↓
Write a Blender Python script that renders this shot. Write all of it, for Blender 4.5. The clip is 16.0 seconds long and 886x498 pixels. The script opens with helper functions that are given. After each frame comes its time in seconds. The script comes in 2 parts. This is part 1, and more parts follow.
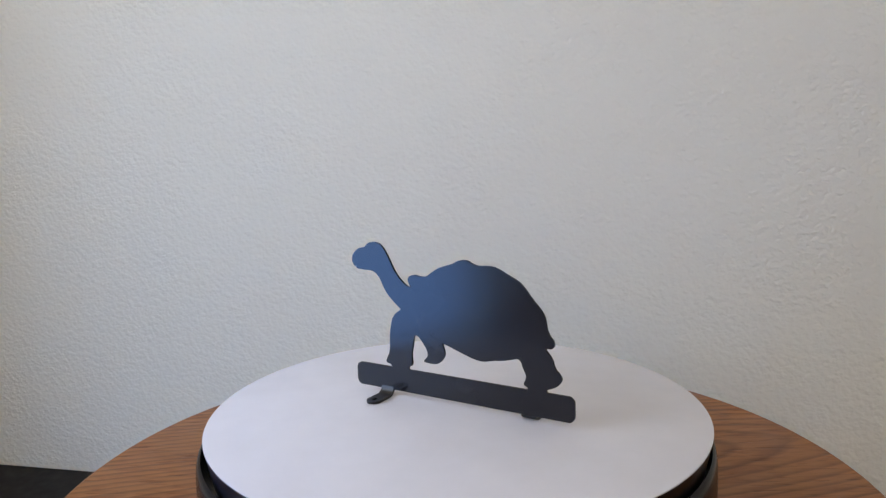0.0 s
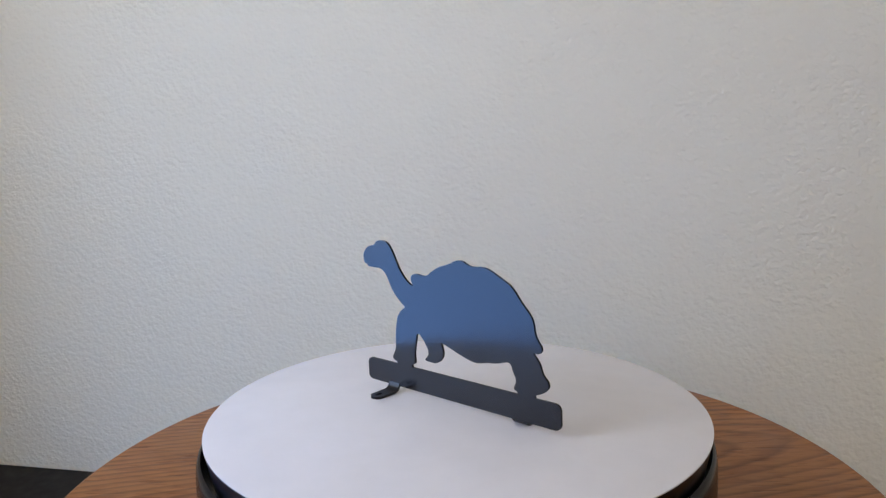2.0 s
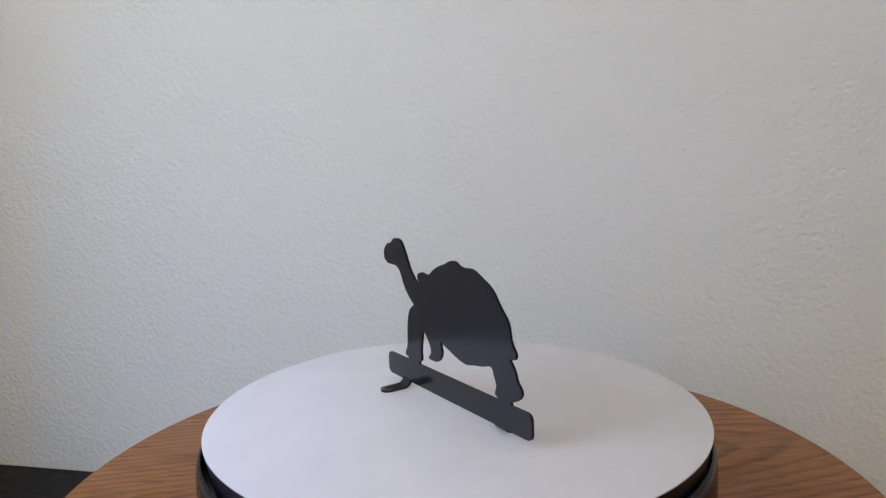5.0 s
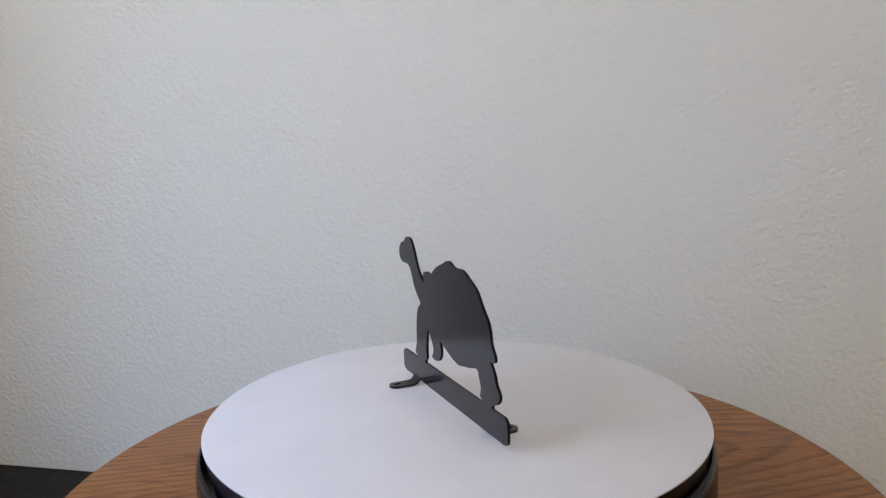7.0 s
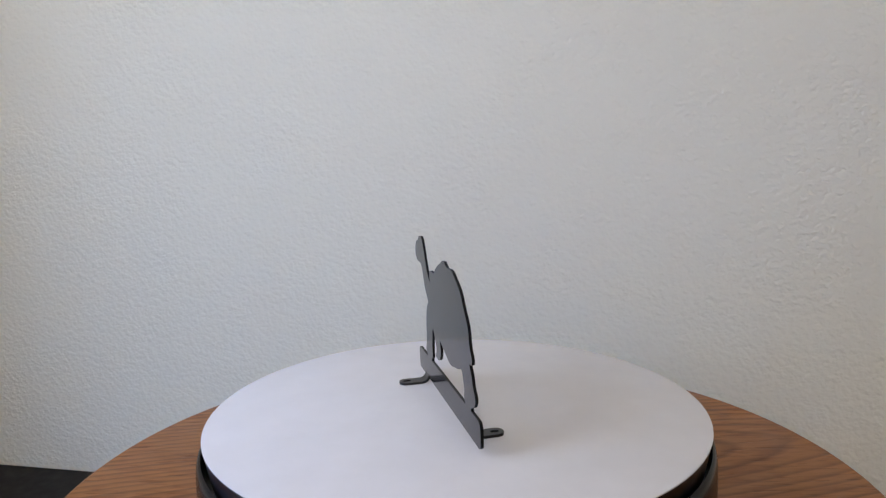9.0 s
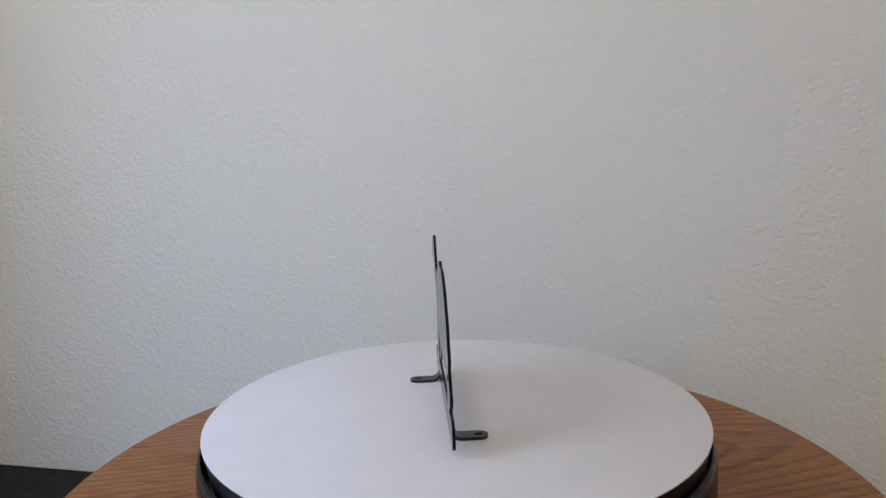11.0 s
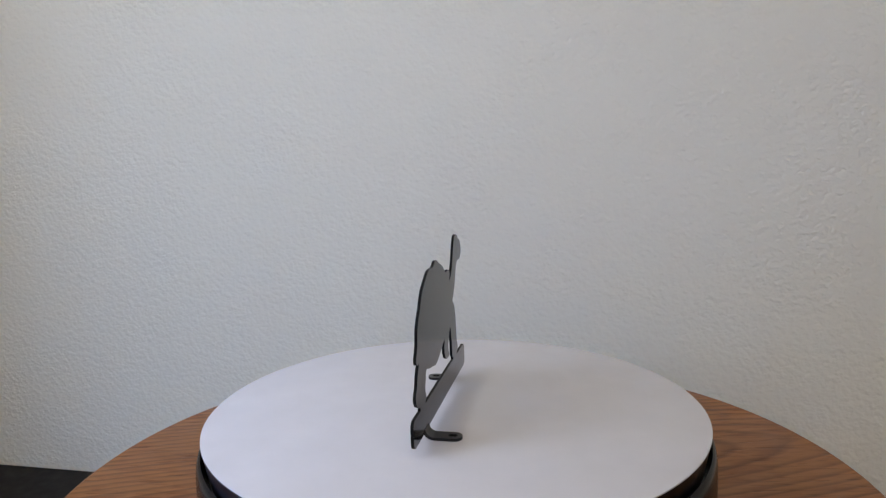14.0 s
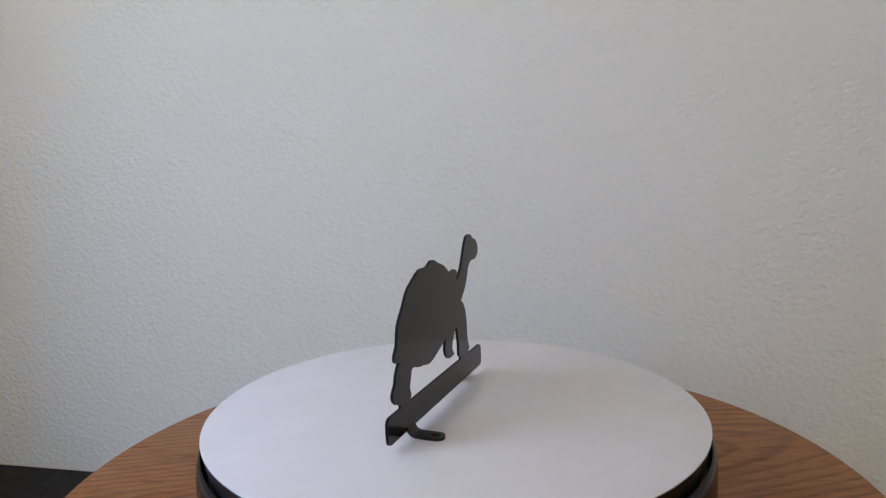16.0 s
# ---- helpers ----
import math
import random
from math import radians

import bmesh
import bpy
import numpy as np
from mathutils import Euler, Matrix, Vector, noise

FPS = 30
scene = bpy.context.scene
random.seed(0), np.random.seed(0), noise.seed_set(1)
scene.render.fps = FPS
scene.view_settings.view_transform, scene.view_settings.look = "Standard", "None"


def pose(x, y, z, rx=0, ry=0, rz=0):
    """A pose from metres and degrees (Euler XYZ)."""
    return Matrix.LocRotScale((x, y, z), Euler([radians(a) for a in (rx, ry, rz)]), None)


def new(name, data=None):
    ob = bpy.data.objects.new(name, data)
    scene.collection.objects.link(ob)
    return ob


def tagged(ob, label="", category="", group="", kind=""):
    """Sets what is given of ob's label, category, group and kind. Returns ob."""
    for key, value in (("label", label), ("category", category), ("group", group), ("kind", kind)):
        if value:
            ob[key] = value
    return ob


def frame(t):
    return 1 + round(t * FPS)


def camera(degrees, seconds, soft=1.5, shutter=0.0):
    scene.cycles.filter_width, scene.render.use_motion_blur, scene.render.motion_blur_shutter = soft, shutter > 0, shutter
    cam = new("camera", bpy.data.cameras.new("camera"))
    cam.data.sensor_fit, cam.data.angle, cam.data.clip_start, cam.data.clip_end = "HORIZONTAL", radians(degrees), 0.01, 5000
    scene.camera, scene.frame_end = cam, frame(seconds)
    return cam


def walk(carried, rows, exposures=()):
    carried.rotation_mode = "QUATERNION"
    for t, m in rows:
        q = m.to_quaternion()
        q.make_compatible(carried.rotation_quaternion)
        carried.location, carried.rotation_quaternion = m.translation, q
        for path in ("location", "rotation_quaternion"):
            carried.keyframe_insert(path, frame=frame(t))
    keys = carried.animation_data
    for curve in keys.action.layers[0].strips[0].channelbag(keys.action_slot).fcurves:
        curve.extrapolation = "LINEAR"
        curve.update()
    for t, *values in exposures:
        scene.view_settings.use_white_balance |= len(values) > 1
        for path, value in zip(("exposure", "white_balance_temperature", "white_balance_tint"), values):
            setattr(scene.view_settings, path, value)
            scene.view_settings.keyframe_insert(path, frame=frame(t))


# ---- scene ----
cam = camera(66.55, 16.0, soft=1.3)
EYE = pose(-0.00098, -0.33869, 0.12623, 82.412, 1.451, 0.277)
walk(cam, [(0.0, EYE), (16.0, EYE)], exposures=[(0.0, -0.12), (9.2, -0.11), (11.3, -0.25), (16.0, -0.26)])

# ---- measures (metres; the origin is the turntable's axis, on top of its white plate) ----
SPIN = 5.0               # degrees a second, clockwise from above
PLATE_R = 0.125
OFF = Vector((0.00093, -0.00025, 0.0))   # the plate sits a little off the axis
STAND_TURN = -31.2       # the ornament on the plate at the start
STAND_SHIFT = -0.0053
LEAN = -0.0134           # the ornament's sheet leans a little
TABLE_Z = -0.060
FLOOR_Z = -0.61
CEIL_Z = 1.80
ROOM = pose(0, 0, 0, 0, 0, -11.37)       # the room stands askew to the camera
WALL_Y = 0.419
WEST, EAST, SOUTH = -0.89, 2.10, -2.00
WIN = (-0.87, -0.116, -0.31, 1.35)       # the window in the west wall, close beside the table: along the wall, then height
SOUTH_FILL_GAP = (-0.60, 0.60, 0.10, 1.50)    # an opening added in the south wall, behind the camera, for unseen fill
ROOF_FILL_GAP = (-0.50, 0.30, -0.42, 0.38)    # and one added in the ceiling for fill from above

# ---- light ----
world = bpy.data.worlds.new("world")
scene.world = world
world.use_nodes = True
wn = world.node_tree
sky = wn.nodes.new("ShaderNodeTexSky")
sky.sky_type, sky.sun_disc = "NISHITA", False
sky.sun_elevation, sky.sun_rotation = radians(48), radians(120)
wn.links.new(sky.outputs[0], wn.nodes["Background"].inputs[0])
wn.nodes["Background"].inputs[1].default_value = 0.05
SKY_GLOW = 6.2      # daylight beyond the window beside the table
SOUTH_FILL_GLOW = 0.95   # of the warm fill panel added behind the camera
ROOF_FILL_GLOW = 3.3     # of the fill panel added over the table


# ---- materials ----
def material(name, base=(0.5, 0.5, 0.5), rough=0.5, metal=0.0, spec=0.5):
    m = bpy.data.materials.new(name)
    m.use_nodes = True
    b = m.node_tree.nodes["Principled BSDF"]
    b.inputs["Base Color"].default_value = (*base, 1)
    b.inputs["Roughness"].default_value = rough
    b.inputs["Metallic"].default_value = metal
    b.inputs["Specular IOR Level"].default_value = spec
    return m, m.node_tree, b


def node(nt, kind, **values):
    n = nt.nodes.new(kind)
    for key, value in values.items():
        n.inputs[key].default_value = value
    return n


def coords(nt, scale=(1, 1, 1), turn=(0, 0, 0)):
    tc = nt.nodes.new("ShaderNodeTexCoord")
    mp = nt.nodes.new("ShaderNodeMapping")
    mp.inputs["Scale"].default_value = scale
    mp.inputs["Rotation"].default_value = turn
    nt.links.new(tc.outputs["Object"], mp.inputs["Vector"])
    return mp.outputs["Vector"]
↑
— PROMPT —
Taking the lines above, repeat exactly those from the line that contains "scene.view_settings.use_white_balance |= len(values)" through the line that contains "-0.25), (16.0, -0.26)])", and both of those lines as well. Include nothing else.

— WRITTEN REPLY —
        scene.view_settings.use_white_balance |= len(values) > 1
        for path, value in zip(("exposure", "white_balance_temperature", "white_balance_tint"), values):
            setattr(scene.view_settings, path, value)
            scene.view_settings.keyframe_insert(path, frame=frame(t))


# ---- scene ----
cam = camera(66.55, 16.0, soft=1.3)
EYE = pose(-0.00098, -0.33869, 0.12623, 82.412, 1.451, 0.277)
walk(cam, [(0.0, EYE), (16.0, EYE)], exposures=[(0.0, -0.12), (9.2, -0.11), (11.3, -0.25), (16.0, -0.26)])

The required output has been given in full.